• **WHAT THE EXERCISE ASKS**:
Your task is to repeat the lines below exactly, excluding any pictures they contain.

• **GIVEN MATERIAL**:

◇ ◇ ◇ ◇ ◇ ◇ ◇

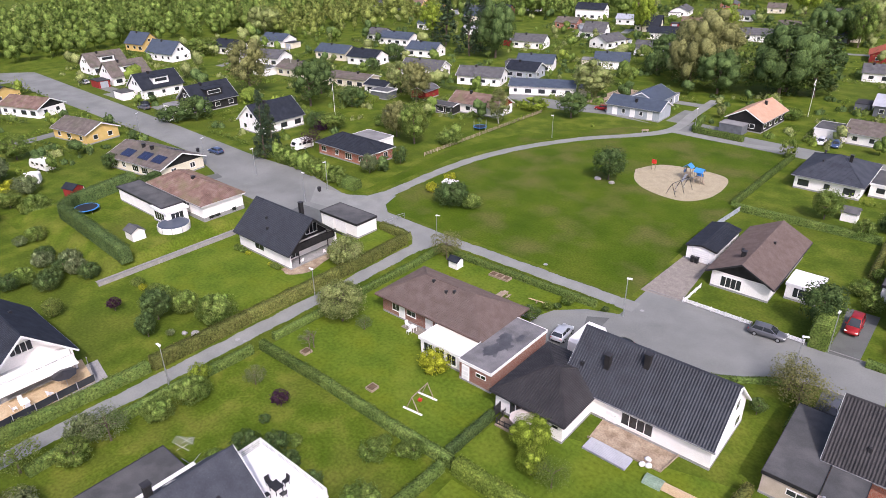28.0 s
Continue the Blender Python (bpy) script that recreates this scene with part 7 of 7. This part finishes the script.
plant("bush", "green", 82.4, 118.2, 1.04, 1.49)
plant("oak", "birch", 115.5, 164.5, 1.30, 0.95)
plant("round", "lime", 115.6, 151.3, 1.50, 1.35)
plant("spruce", "silver", 141.4, 169.1, 1.43, 0.95)
plant("shrub", "green", 13.1, 125.7, 1.49, 1.89)
plant("ball", "green", 12.1, 123.8, 1.54, 1.71)
plant("ball", "green", 28.1, 87.1, 1.17, 0.91)
plant("shrub", "green", 20.9, 82.5, 1.44, 0.63)
plant("bush", "dark", 28.5, 96.0, 0.83, 1.19)
plant("ball", "green", -14.1, 54.8, 1.50, 1.39)
plant("apple", "rust", -10.3, 46.7, 1.48, 1.07)
plant("bush", "dark", -18.4, 74.3, 1.16, 1.77)
plant("ball", "green", 15.5, 43.0, 0.96, 0.62)
plant("round", "green", -28.5, 29.4, 1.23, 1.07)
plant("oak", "dark", -88.8, -6.1, 1.82, 1.69)
plant("oak", "lime", -117.7, -3.9, 1.19, 1.11)
plant("oak", "dark", -95.7, 7.0, 1.26, 1.08)
plant("oak", "dark", -135.5, 44.8, 1.24, 1.79)
plant("oak", "purple", -163.1, 70.5, 1.64, 1.22)
plant("spruce", "green", -104.5, 73.6, 1.25, 0.95)
plant("oak", "dark", -192.5, 58.0, 1.39, 1.16)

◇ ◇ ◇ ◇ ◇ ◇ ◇

• **TASK ANSWER**:
28.0 s
Continue the Blender Python (bpy) script that recreates this scene with part 7 of 7. This part finishes the script.
plant("bush", "green", 82.4, 118.2, 1.04, 1.49)
plant("oak", "birch", 115.5, 164.5, 1.30, 0.95)
plant("round", "lime", 115.6, 151.3, 1.50, 1.35)
plant("spruce", "silver", 141.4, 169.1, 1.43, 0.95)
plant("shrub", "green", 13.1, 125.7, 1.49, 1.89)
plant("ball", "green", 12.1, 123.8, 1.54, 1.71)
plant("ball", "green", 28.1, 87.1, 1.17, 0.91)
plant("shrub", "green", 20.9, 82.5, 1.44, 0.63)
plant("bush", "dark", 28.5, 96.0, 0.83, 1.19)
plant("ball", "green", -14.1, 54.8, 1.50, 1.39)
plant("apple", "rust", -10.3, 46.7, 1.48, 1.07)
plant("bush", "dark", -18.4, 74.3, 1.16, 1.77)
plant("ball", "green", 15.5, 43.0, 0.96, 0.62)
plant("round", "green", -28.5, 29.4, 1.23, 1.07)
plant("oak", "dark", -88.8, -6.1, 1.82, 1.69)
plant("oak", "lime", -117.7, -3.9, 1.19, 1.11)
plant("oak", "dark", -95.7, 7.0, 1.26, 1.08)
plant("oak", "dark", -135.5, 44.8, 1.24, 1.79)
plant("oak", "purple", -163.1, 70.5, 1.64, 1.22)
plant("spruce", "green", -104.5, 73.6, 1.25, 0.95)
plant("oak", "dark", -192.5, 58.0, 1.39, 1.16)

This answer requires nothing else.